**Clips as scene scripts**
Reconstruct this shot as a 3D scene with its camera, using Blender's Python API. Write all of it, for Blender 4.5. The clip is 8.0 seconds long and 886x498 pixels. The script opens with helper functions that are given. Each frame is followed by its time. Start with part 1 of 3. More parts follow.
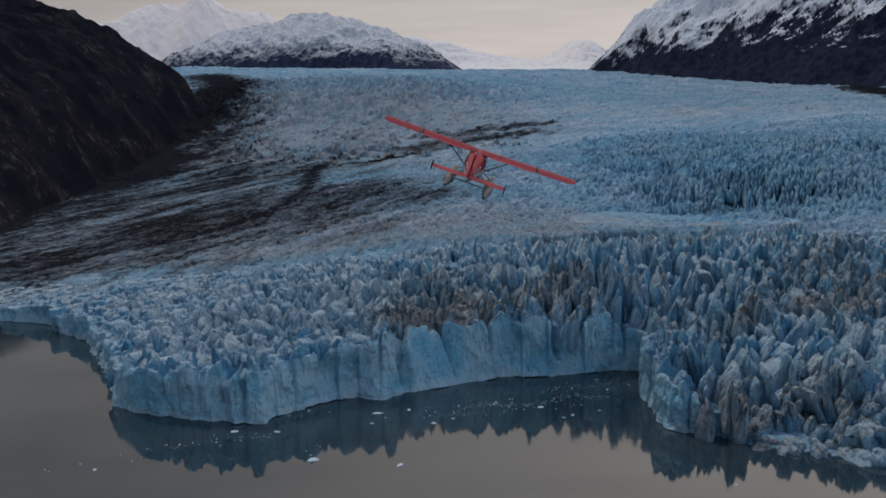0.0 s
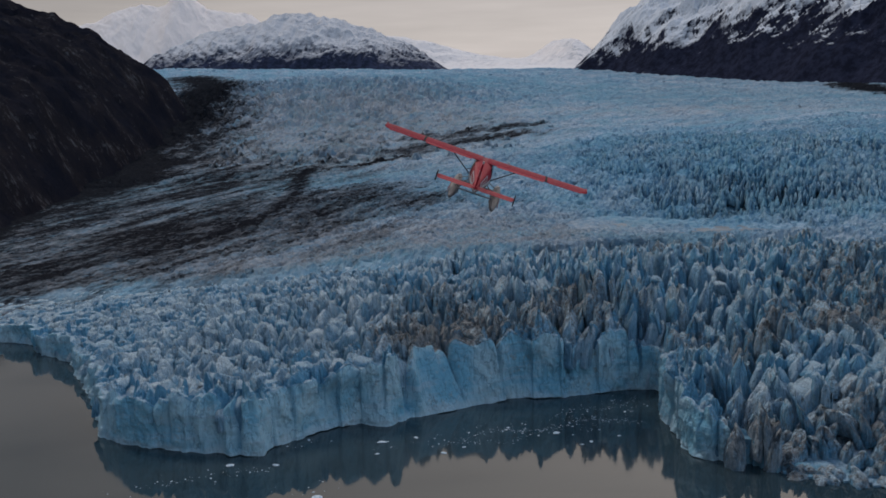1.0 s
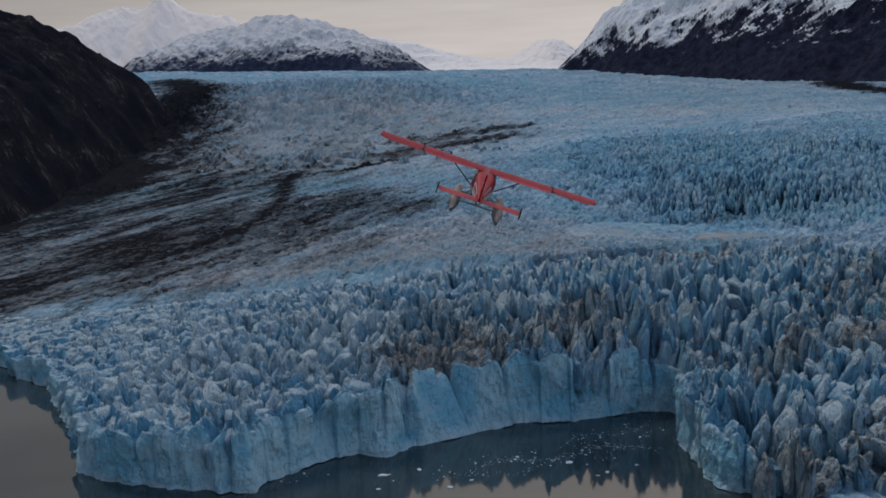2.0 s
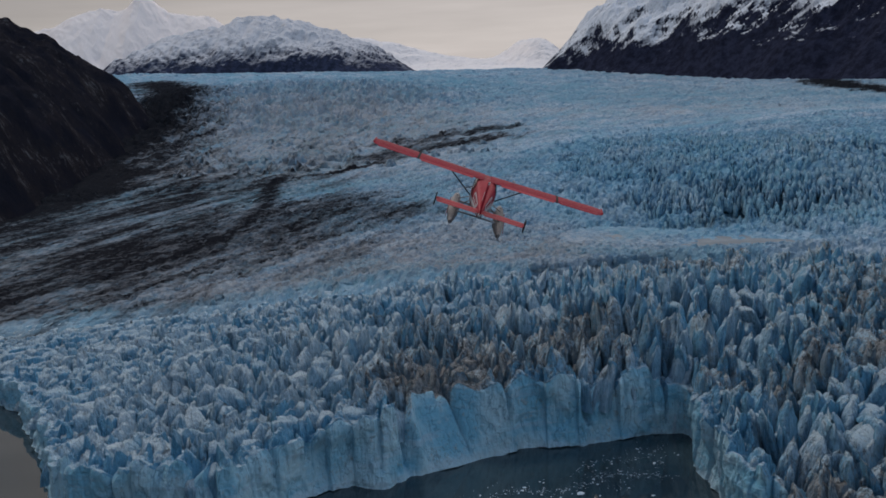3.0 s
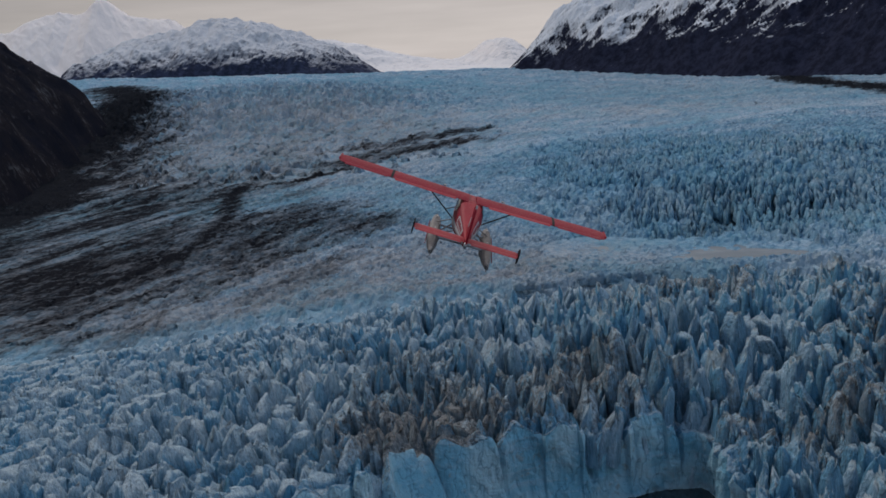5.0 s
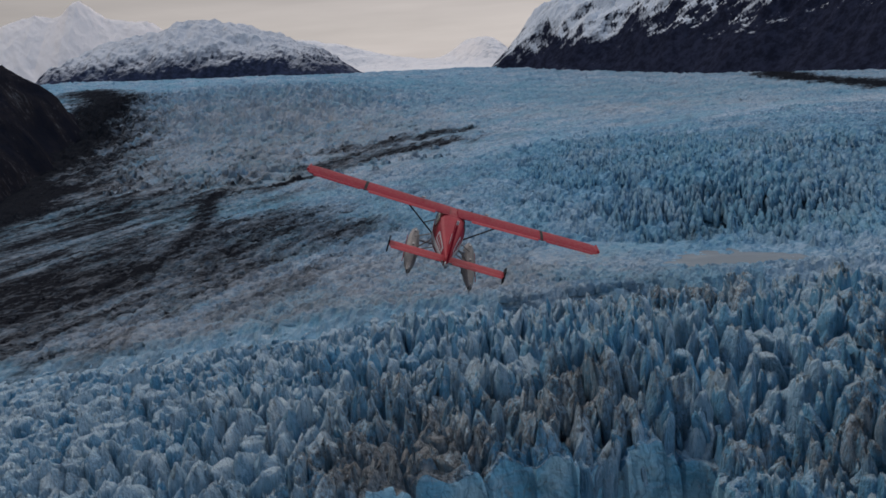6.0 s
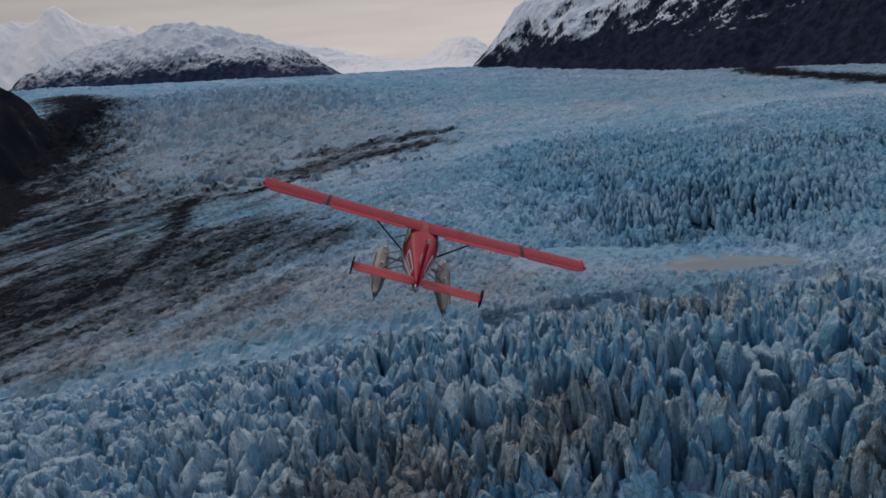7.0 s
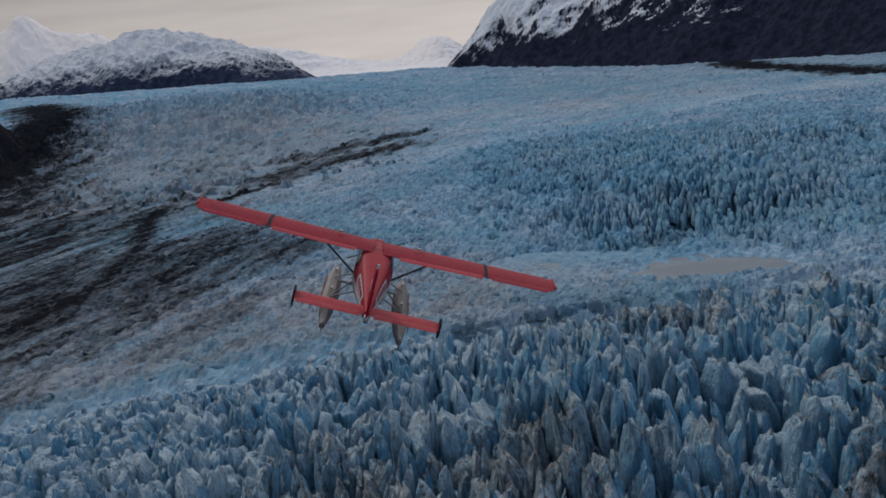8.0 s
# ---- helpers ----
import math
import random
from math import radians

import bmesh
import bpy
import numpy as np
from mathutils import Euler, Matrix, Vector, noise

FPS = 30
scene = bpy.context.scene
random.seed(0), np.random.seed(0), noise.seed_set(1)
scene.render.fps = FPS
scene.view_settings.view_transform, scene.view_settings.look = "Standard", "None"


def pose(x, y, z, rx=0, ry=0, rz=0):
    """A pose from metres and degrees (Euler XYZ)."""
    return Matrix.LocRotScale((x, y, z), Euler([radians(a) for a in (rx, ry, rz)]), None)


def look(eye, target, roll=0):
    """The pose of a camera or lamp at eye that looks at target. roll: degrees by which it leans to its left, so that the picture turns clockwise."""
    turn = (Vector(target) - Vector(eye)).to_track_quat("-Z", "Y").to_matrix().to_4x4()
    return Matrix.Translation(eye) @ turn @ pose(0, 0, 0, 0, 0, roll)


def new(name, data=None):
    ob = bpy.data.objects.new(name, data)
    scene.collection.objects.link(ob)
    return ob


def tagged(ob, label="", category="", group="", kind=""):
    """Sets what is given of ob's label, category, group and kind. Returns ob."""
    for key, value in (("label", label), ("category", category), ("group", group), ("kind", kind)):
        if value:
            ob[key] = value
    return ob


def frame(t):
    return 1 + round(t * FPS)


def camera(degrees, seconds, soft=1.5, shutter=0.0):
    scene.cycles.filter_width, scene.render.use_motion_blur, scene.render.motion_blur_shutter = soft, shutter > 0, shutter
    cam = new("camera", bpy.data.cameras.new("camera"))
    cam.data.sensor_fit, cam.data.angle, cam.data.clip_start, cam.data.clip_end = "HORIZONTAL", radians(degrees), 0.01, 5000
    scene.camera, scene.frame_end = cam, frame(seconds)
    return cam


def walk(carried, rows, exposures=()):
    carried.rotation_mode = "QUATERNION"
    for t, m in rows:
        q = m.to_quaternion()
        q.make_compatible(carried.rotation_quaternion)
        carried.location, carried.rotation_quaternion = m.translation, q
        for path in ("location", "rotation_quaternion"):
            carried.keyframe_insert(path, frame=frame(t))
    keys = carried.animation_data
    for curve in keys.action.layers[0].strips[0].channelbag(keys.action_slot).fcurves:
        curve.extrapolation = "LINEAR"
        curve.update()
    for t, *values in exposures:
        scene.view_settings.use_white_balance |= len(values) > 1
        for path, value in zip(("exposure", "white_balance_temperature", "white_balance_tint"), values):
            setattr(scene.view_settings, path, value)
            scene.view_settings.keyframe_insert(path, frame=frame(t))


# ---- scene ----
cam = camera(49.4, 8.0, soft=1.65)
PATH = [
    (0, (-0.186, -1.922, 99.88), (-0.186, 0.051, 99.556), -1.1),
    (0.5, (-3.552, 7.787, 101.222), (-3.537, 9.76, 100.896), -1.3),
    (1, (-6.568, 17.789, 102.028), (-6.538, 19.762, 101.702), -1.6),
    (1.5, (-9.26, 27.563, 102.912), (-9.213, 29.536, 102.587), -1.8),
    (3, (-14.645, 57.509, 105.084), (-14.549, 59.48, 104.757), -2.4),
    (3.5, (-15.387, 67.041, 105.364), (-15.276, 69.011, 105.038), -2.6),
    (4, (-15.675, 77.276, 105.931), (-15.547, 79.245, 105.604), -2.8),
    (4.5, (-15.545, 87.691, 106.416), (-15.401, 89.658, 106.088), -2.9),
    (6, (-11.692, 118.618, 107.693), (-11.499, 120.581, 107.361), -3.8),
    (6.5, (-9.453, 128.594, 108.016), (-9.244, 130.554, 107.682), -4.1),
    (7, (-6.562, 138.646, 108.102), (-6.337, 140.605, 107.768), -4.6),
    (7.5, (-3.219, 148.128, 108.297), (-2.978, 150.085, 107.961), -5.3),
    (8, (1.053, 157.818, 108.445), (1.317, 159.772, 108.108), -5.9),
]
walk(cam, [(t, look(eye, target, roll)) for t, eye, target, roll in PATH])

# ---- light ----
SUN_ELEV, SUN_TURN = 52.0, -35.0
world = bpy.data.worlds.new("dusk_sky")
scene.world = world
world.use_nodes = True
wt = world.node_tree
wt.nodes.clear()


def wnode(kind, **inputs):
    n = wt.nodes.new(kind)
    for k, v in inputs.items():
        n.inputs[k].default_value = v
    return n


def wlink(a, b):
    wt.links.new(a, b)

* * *

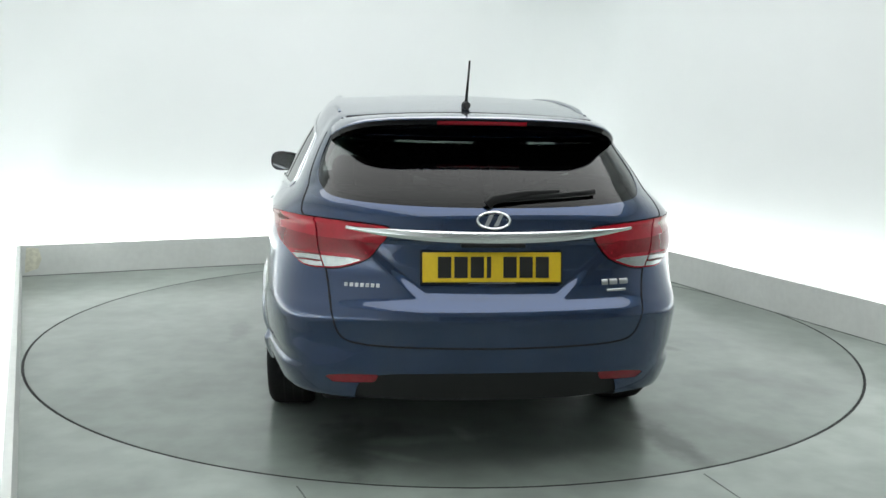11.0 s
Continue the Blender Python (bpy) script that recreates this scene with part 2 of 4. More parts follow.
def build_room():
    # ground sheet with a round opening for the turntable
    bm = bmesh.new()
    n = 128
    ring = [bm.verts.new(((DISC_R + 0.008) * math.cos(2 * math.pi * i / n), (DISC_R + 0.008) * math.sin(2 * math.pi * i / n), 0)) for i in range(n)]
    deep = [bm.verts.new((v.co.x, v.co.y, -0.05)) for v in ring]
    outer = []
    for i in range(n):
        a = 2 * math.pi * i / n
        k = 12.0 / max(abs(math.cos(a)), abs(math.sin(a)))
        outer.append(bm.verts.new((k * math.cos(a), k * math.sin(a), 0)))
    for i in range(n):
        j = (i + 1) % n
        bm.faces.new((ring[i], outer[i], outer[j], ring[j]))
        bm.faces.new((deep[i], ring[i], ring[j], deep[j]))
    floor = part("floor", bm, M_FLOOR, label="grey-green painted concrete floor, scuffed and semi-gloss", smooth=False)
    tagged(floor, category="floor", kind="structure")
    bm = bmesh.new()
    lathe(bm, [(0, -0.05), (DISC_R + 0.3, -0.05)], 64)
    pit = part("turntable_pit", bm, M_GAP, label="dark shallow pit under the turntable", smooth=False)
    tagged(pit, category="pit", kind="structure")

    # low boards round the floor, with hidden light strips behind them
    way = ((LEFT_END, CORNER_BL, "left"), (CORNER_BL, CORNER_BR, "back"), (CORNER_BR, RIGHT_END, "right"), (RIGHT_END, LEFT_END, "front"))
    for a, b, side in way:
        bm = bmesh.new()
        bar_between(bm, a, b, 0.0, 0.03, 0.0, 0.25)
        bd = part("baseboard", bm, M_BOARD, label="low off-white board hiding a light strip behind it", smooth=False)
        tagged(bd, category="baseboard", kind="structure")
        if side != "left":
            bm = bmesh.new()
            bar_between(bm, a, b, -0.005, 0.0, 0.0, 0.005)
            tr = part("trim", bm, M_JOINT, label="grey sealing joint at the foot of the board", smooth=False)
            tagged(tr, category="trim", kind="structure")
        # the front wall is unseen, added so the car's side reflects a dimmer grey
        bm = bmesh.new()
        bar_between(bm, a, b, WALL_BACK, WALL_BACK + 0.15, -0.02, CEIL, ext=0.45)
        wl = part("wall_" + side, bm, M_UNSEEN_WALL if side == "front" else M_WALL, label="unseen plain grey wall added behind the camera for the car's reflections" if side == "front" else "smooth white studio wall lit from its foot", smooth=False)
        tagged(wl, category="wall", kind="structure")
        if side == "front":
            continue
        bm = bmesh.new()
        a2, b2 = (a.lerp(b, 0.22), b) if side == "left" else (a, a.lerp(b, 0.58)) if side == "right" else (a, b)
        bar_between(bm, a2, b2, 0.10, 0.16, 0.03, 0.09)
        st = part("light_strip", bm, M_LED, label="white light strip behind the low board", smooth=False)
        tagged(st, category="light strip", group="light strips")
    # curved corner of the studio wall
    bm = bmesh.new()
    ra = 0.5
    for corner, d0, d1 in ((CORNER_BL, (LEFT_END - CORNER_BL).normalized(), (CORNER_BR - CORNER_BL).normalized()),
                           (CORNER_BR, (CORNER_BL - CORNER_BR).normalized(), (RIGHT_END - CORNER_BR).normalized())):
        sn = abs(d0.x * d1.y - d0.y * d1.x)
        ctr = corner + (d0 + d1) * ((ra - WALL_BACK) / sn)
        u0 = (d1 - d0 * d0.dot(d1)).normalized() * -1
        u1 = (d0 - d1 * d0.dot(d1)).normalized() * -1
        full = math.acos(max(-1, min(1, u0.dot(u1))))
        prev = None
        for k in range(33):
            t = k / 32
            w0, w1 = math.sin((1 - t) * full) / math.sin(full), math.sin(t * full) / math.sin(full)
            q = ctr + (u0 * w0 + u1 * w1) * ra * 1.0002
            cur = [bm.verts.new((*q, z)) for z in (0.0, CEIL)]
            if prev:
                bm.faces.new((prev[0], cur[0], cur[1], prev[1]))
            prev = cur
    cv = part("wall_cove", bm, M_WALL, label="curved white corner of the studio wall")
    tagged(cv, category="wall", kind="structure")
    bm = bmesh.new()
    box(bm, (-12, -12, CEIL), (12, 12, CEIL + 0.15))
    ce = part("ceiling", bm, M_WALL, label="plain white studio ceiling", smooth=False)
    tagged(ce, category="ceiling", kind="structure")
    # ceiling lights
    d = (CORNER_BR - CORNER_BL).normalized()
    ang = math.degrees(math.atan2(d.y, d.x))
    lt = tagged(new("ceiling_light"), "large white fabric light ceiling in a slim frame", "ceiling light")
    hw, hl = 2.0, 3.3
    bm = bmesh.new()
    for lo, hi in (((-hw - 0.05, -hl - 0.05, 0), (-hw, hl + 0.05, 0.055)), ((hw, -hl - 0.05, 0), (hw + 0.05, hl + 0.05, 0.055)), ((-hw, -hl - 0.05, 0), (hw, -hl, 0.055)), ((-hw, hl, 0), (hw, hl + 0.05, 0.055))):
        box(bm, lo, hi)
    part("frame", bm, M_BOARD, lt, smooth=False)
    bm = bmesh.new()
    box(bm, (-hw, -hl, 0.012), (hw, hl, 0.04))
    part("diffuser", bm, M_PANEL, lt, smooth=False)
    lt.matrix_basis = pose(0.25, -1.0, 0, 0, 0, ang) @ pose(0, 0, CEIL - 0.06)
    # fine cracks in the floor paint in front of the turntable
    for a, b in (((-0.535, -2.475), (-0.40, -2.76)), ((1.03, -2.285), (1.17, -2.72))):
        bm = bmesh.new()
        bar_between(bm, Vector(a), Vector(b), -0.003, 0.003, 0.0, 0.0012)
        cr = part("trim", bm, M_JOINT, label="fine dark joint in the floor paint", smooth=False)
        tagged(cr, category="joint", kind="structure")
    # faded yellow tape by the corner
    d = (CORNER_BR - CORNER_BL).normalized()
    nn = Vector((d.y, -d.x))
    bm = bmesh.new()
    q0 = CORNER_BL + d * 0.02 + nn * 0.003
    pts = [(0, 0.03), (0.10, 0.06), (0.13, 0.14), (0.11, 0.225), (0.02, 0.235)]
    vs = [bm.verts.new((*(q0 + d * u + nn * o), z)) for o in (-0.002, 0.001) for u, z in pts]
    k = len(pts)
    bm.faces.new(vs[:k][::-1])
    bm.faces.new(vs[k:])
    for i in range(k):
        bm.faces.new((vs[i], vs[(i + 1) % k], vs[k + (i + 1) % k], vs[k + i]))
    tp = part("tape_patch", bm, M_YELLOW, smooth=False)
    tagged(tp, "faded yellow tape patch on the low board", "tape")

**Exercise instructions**
Write out exactly the lines from the one that has "Reconstruct this shot" down to the one that has "import numpy as np", including both. Pictures stay out of the copy.

**Completed task**
Reconstruct this shot as a 3D scene with its camera, using Blender's Python API. Write all of it, for Blender 4.5. The clip is 8.0 seconds long and 886x498 pixels. The script opens with helper functions that are given. Each frame is followed by its time. Start with part 1 of 3. More parts follow.
0.0 s
1.0 s
2.0 s
3.0 s
5.0 s
6.0 s
7.0 s
8.0 s
# ---- helpers ----
import math
import random
from math import radians

import bmesh
import bpy
import numpy as np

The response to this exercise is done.